Lightweight LLM Compatibility & Density
DCP is viable as a system→AI data format even for sub-4B models. Read comprehension works. Generation does not. No single density level works for all models — adaptive selection is justified.
Test Environment
- Models: phi3:mini (3.8B), gemma2:2b, qwen2.5:1.5b, llama3.2:1b, qwen2.5:0.5b
- Environment: ollama 0.18.2, localhost, temperature=0, 3 runs per test
- Date: 2026-03-25/26
DCP Read Comprehension
| Model | basic_field_lookup | field_by_position | count_and_filter |
|---|---|---|---|
| phi3:mini (3.8B) | 3/3 | 3/3 | 0/3 |
| gemma2:2b | 0/3 | 0/3 | 3/3 |
| qwen2.5:1.5b | 0/3 | 3/3 | 3/3 |
| llama3.2:1b | 0/3 | 3/3 | 3/3 |
| qwen2.5:0.5b | 3/3 | 3/3 | 3/3 |
All models can read DCP data. Failure patterns are task-type-specific, not DCP-specific.
DCP Generation
| Model | valid_json | correct_order | has_all_fields |
|---|---|---|---|
| phi3:mini | 3/3 | 0/3 | 0/3 |
| gemma2:2b | 3/3 | 0/3 | 3/3 |
| qwen2.5:1.5b | 3/3 | 0/3 | 0/3 |
| llama3.2:1b | 0/3 | 0/3 | 0/3 |
| qwen2.5:0.5b | 3/3 | 0/3 | 0/3 |
correct_order = 0/3 across all models. LLMs produce valid JSON but cannot maintain positional field ordering. System-side encoder is essential for system → AI. For AI → system, the Output Controller places LLM key-value output into schema-ordered positions.
NL vs DCP Accuracy
| Model | Test | NL | DCP | DCP ≥ NL |
|---|---|---|---|---|
| phi3:mini | highest_score | 0/3 | 3/3 | ✓ |
| phi3:mini | filter_by_value | 0/3 | 0/3 | = |
| gemma2:2b | highest_score | 0/3 | 3/3 | ✓ |
| gemma2:2b | filter_by_value | 3/3 | 3/3 | = |
| llama3.2:1b | highest_score | 3/3 | 3/3 | = |
| llama3.2:1b | filter_by_value | 3/3 | 0/3 | ✗ |
| qwen2.5:0.5b | highest_score | 0/3 | 0/3 | = |
| qwen2.5:0.5b | filter_by_value | 0/3 | 0/3 | = |
DCP never consistently loses to NL. In 2 cases DCP outperforms NL — structured data is easier to extract from structured format.
Schema Density
How much schema information should accompany data? Three density levels tested:
| Level | Description | Example |
|---|---|---|
| Abbreviated | Schema ID only | $S:knowledge:v1 |
| Expanded | ID + field hints with types | $S:knowledge:v1 [action(enum) domain detail confidence:0-1] |
| Full | Complete JSON schema definition | {"id":"knowledge:v1","fields":[...],"types":{...}} |
Density Results (5 models)
| Model | Abbreviated | Expanded | Full |
|---|---|---|---|
| phi3:mini (3.8B) | 0/3 | 3/3 | 3/3 |
| gemma2:2b | 0/3 | 0/3 | 3/3 |
| qwen2.5:1.5b | 0/3 | 3/3 | 3/3 |
| llama3.2:1b | 3/3 | 0/3 | 3/3 |
| qwen2.5:0.5b | 3/3 | 0/3 | 0/3 |
No single density works for all models. Notation retest (JSON array vs custom syntax) produced identical results — notation is not the variable, model capability is.

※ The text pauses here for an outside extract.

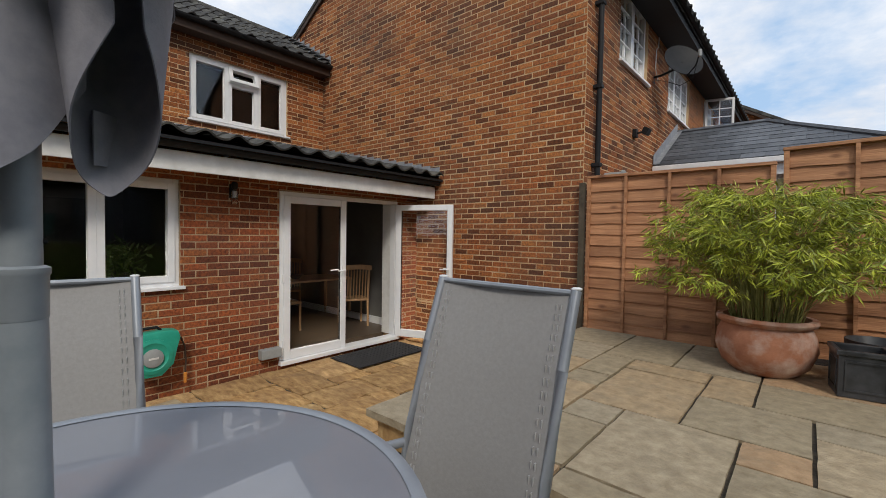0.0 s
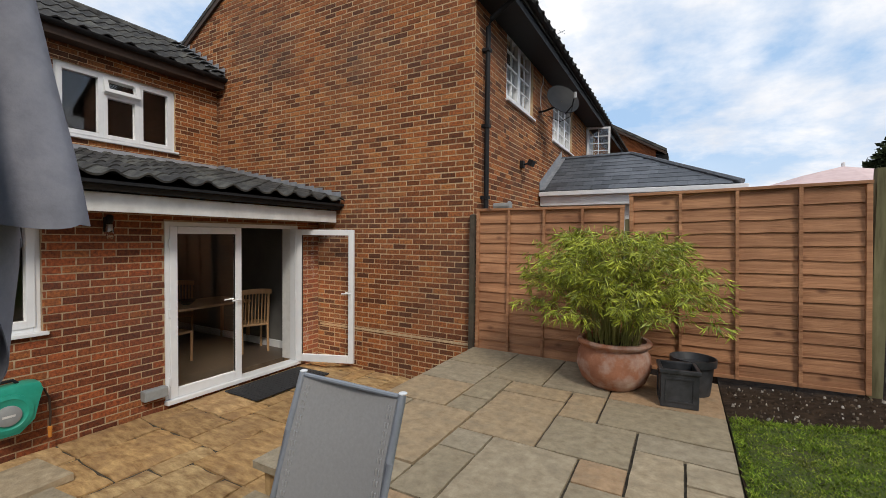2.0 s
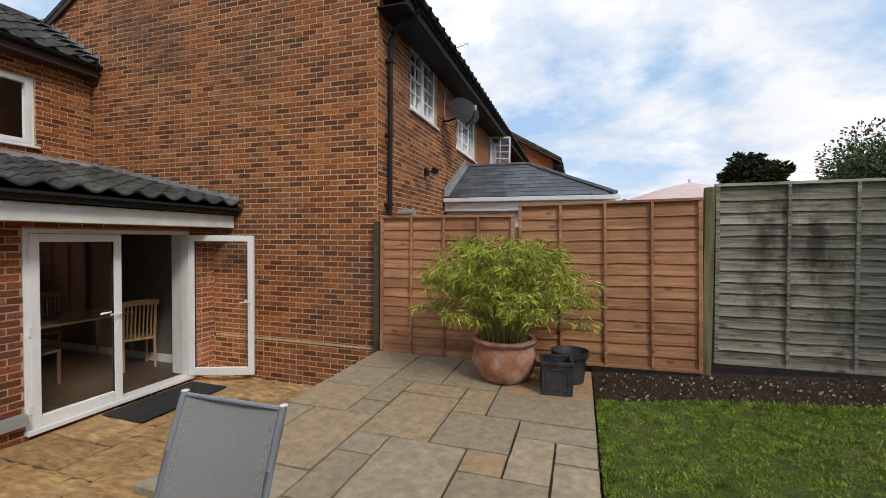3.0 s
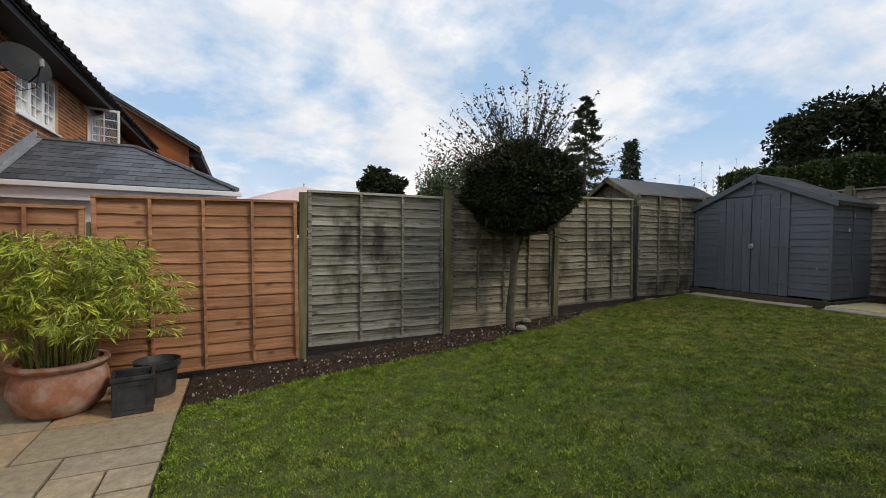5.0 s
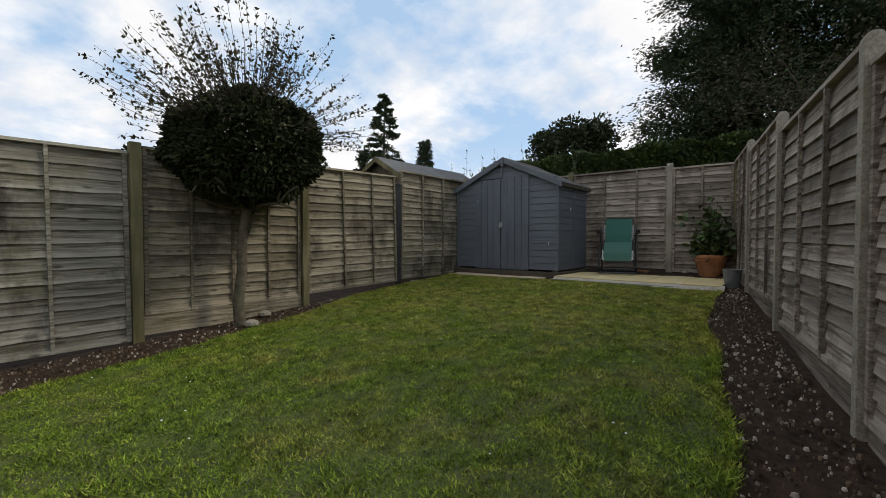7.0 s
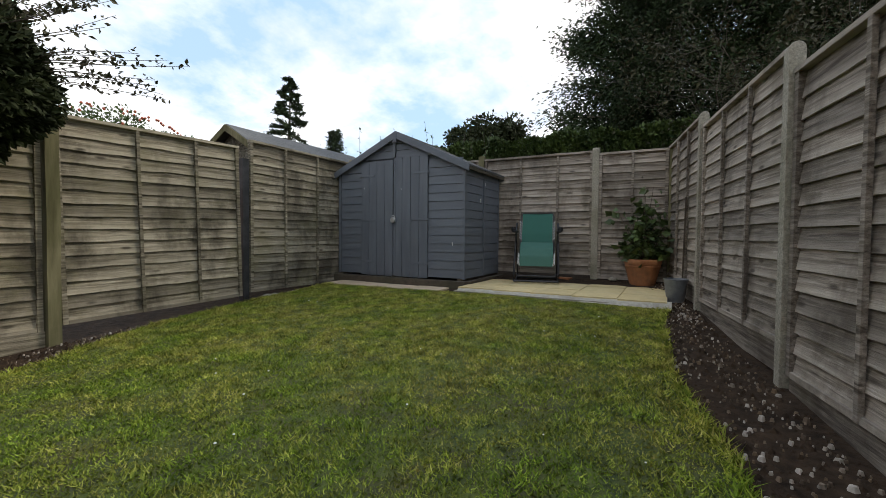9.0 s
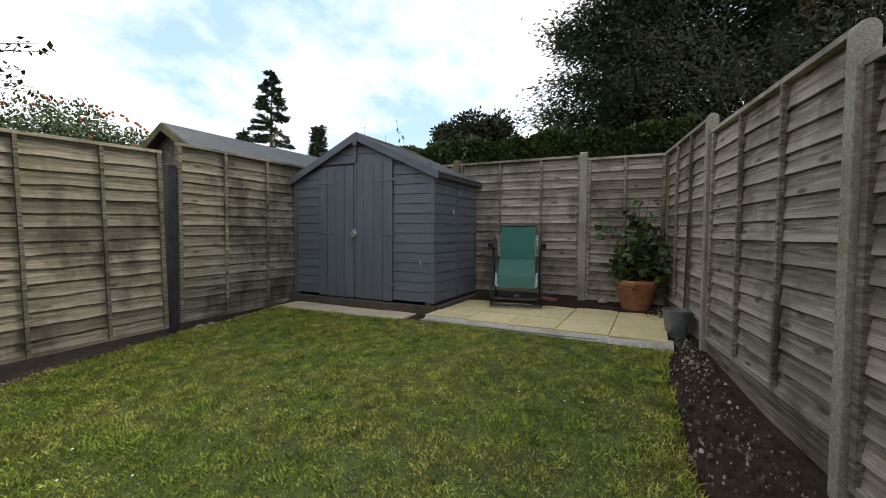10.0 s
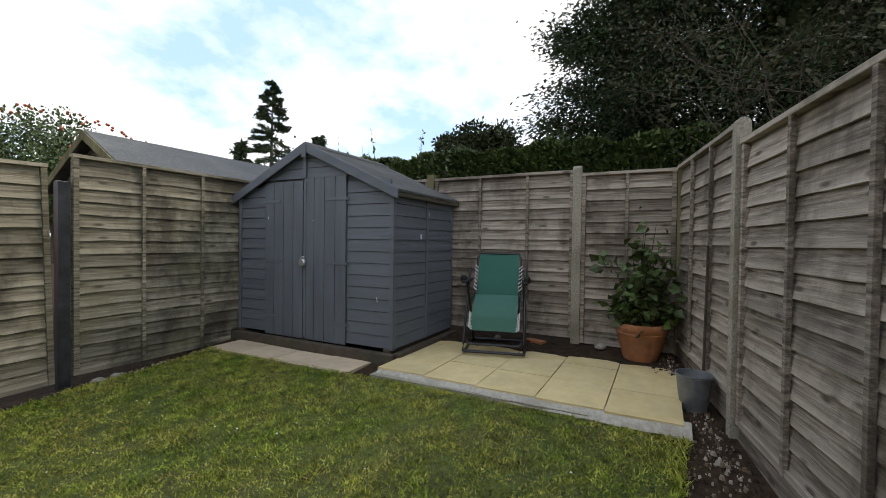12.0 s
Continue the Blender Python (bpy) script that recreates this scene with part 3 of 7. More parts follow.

Shadow Level Comprehension
The density results led to a further question: what if we strip all protocol information and show only field names? Tested L0 (fields only), L2 (full $S protocol), L4 (NL key-value):
| Model | L0 (fields only) | L2 (full $S) | L4 (NL) |
|---|---|---|---|
| phi3:mini | 9/9 | 6/9 | 6/9 |
| gemma2:2b | 3/9 | 6/9 | 3/9 |
| llama3.2:1b | 6/9 | 3/9 | 6/9 |
L0 (fields only) is optimal for most lightweight models. Protocol information ($S, schema ID, field count) adds no value at ≤4B and actively hurts comprehension.
Conclusions
DCP works for consumption at ≤3.8B. Token savings come at no accuracy cost.
DCP generation is impossible at this size. System-side encoder is essential.

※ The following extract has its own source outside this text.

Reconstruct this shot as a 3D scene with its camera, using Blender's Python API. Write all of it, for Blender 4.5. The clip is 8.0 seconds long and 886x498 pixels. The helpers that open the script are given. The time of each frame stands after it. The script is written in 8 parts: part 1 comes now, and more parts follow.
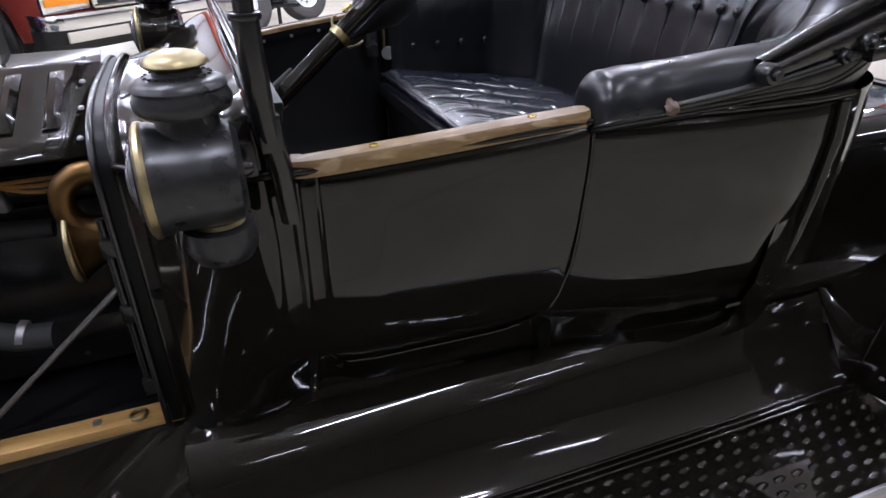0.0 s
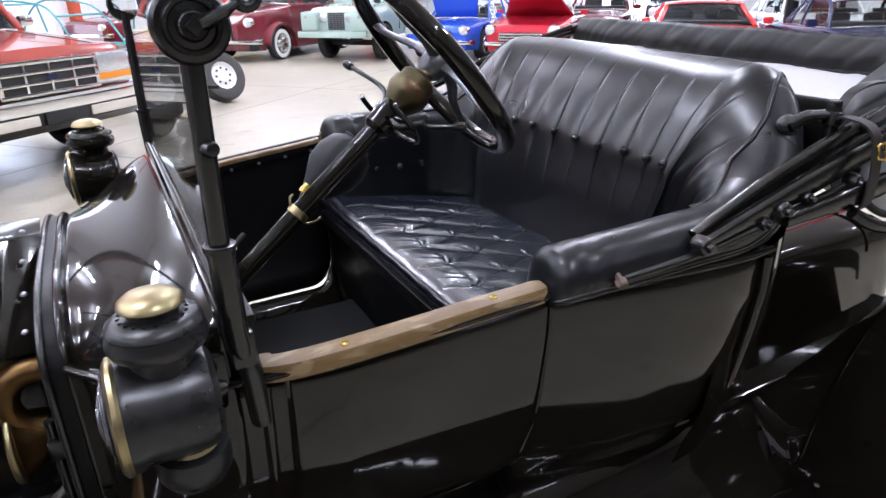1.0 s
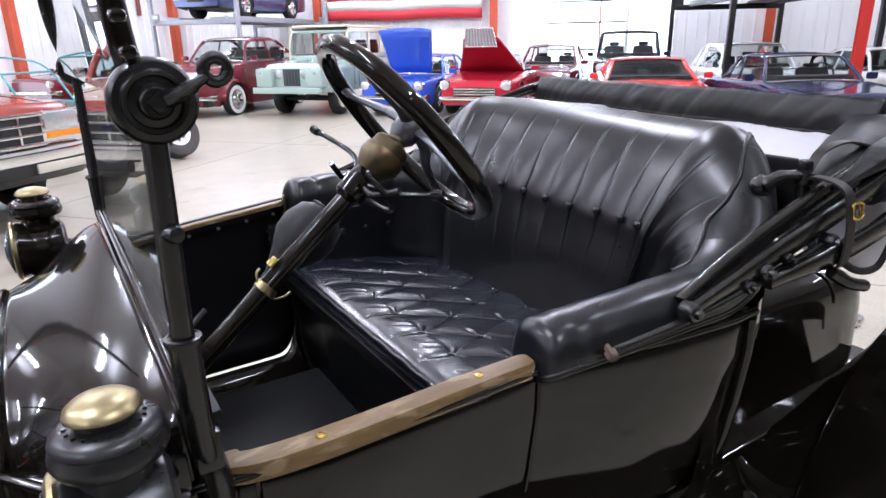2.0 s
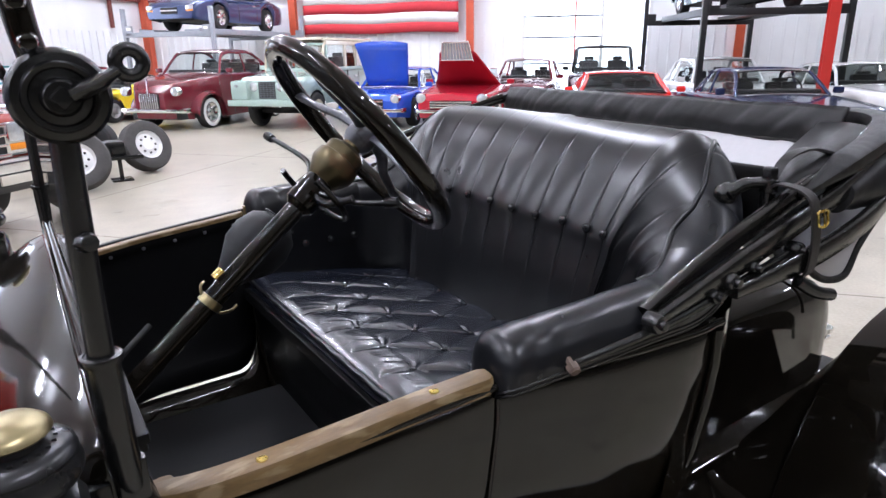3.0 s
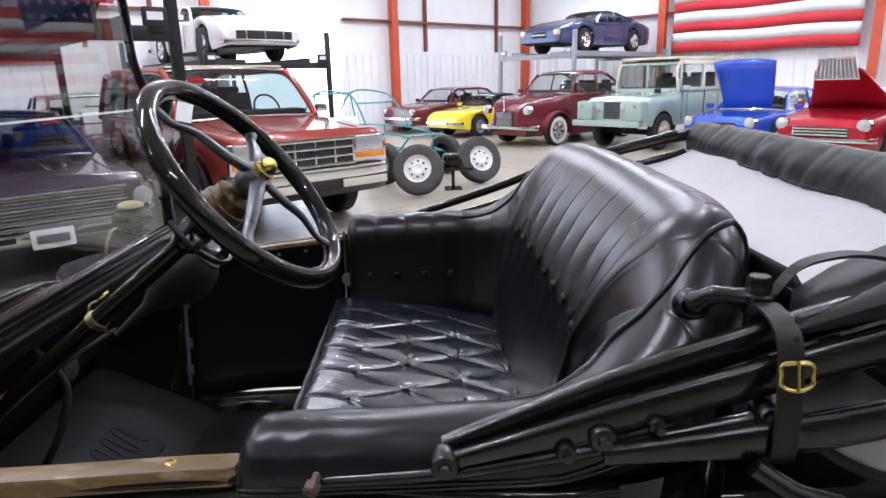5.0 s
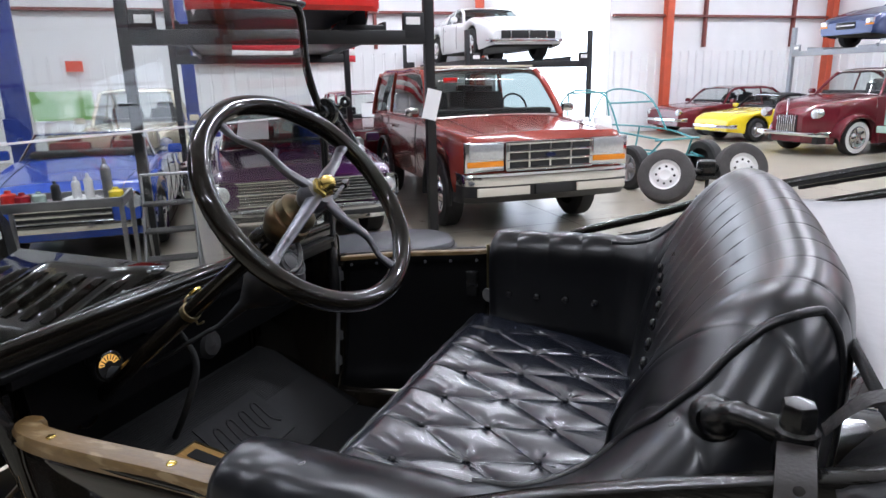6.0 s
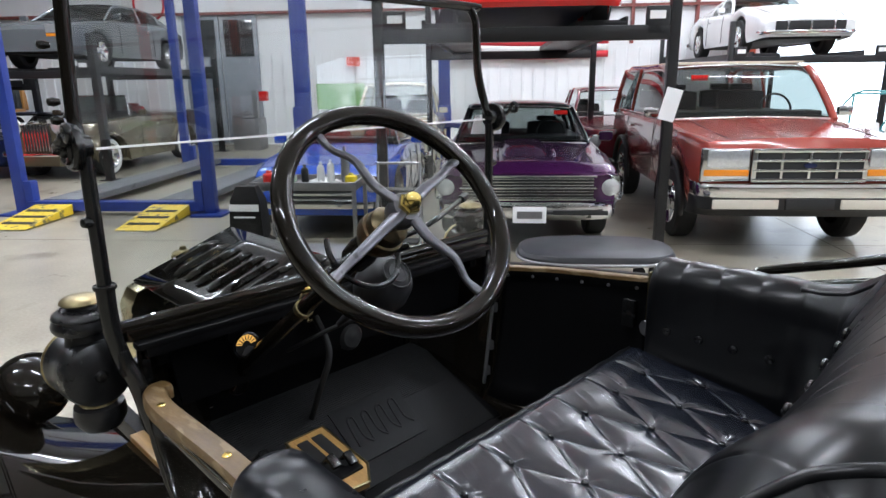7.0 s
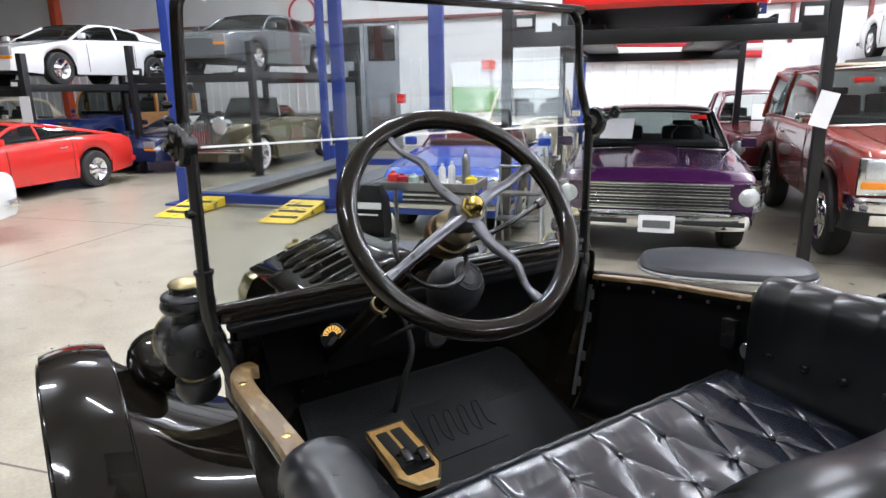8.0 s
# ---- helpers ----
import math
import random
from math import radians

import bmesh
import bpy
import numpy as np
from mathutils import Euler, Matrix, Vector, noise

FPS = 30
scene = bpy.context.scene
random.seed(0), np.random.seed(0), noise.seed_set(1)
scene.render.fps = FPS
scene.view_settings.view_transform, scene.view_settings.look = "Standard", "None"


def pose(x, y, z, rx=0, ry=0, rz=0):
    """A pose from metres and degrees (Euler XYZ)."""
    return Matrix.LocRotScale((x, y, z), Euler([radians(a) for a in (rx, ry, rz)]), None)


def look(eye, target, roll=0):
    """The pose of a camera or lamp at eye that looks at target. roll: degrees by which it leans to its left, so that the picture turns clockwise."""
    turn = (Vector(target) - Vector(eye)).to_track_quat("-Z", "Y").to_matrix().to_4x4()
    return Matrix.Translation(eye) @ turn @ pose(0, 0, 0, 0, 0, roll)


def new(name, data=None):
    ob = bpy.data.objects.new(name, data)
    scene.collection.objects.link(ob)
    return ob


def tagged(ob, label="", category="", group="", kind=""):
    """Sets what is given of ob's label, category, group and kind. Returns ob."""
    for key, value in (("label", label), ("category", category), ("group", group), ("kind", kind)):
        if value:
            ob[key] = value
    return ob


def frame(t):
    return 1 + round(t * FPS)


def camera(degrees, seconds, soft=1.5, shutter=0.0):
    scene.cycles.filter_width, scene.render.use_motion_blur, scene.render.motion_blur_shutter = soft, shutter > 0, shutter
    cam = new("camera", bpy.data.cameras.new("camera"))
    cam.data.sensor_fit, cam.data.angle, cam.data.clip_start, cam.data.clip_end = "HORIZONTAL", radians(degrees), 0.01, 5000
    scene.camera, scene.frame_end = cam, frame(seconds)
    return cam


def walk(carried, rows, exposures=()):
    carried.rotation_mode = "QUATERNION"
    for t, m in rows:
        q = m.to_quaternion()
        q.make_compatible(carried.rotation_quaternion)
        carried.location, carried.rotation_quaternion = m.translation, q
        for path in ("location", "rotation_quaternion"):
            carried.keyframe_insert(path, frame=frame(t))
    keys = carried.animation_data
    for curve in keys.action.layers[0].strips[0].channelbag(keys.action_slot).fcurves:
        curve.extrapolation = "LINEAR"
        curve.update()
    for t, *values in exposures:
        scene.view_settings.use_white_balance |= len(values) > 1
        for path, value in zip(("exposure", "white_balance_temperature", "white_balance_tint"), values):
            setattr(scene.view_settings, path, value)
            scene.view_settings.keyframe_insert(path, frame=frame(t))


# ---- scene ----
cam = camera(69.9, 8.0)
PATH = [
    (0, (-0.546, -1.398, 1.409), (0.062, 0.26, 0.47), -1.4),
    (0.5, (-0.557, -1.353, 1.524), (0.174, 0.278, 0.628), -1.3),
    (1, (-0.577, -1.319, 1.591), (0.282, 0.314, 0.818), -1.0),
    (1.2, (-0.582, -1.308, 1.597), (0.32, 0.331, 0.89), -1.0),
    (1.5, (-0.578, -1.281, 1.612), (0.366, 0.352, 0.948), -1.0),
    (2.8, (-0.561, -1.228, 1.589), (0.501, 0.359, 0.997), -0.8),
    (3, (-0.522, -1.232, 1.587), (0.543, 0.354, 0.998), -0.7),
    (3.5, (-0.38, -1.276, 1.581), (0.642, 0.346, 1.011), -0.9),
    (4, (-0.19, -1.315, 1.581), (0.615, 0.434, 1.038), -1.0),
    (4.2, (-0.098, -1.312, 1.581), (0.579, 0.492, 1.046), -1.2),
    (5.3, (0.36, -1.283, 1.615), (0.157, 0.639, 1.101), -1.2),
    (5.5, (0.42, -1.252, 1.616), (0.067, 0.649, 1.105), -1.1),
    (6, (0.55, -1.131, 1.63), (-0.189, 0.657, 1.123), -1.3),
    (6.2, (0.594, -1.092, 1.637), (-0.285, 0.631, 1.13), -1.0),
    (6.5, (0.649, -1.026, 1.643), (-0.432, 0.579, 1.137), -1.1),
    (7, (0.705, -0.923, 1.655), (-0.652, 0.454, 1.144), -0.7),
    (7.1, (0.713, -0.912, 1.652), (-0.687, 0.423, 1.145), -0.8),
    (7.5, (0.749, -0.876, 1.663), (-0.789, 0.296, 1.152), -0.8),
    (8, (0.78, -0.844, 1.657), (-0.839, 0.221, 1.159), -0.8),
]
walk(cam, [(t, look(eye, target, roll)) for t, eye, target, roll in PATH], exposures=[(0, 0.33, 5900, 22), (1.5, 0.23, 5950, 21), (3, 0.02, 6020, 20), (4, -0.12, 6050, 19), (5.5, -0.22, 6070, 18), (6, -0.24, 6080, 17), (7.4, -0.02, 6150, 12), (8, 0.24, 6220, 13)])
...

Density adaptation is justified. No single level works for all models. The agent-profile system is the correct design.
L0 (fields only) is the right default for lightweight agents. Strip protocol overhead, keep field names.
phi3:mini (~3.8B) is the practical floor for DCP consumption.
7B+ testing needed for practical thresholds. Deferred pending hardware.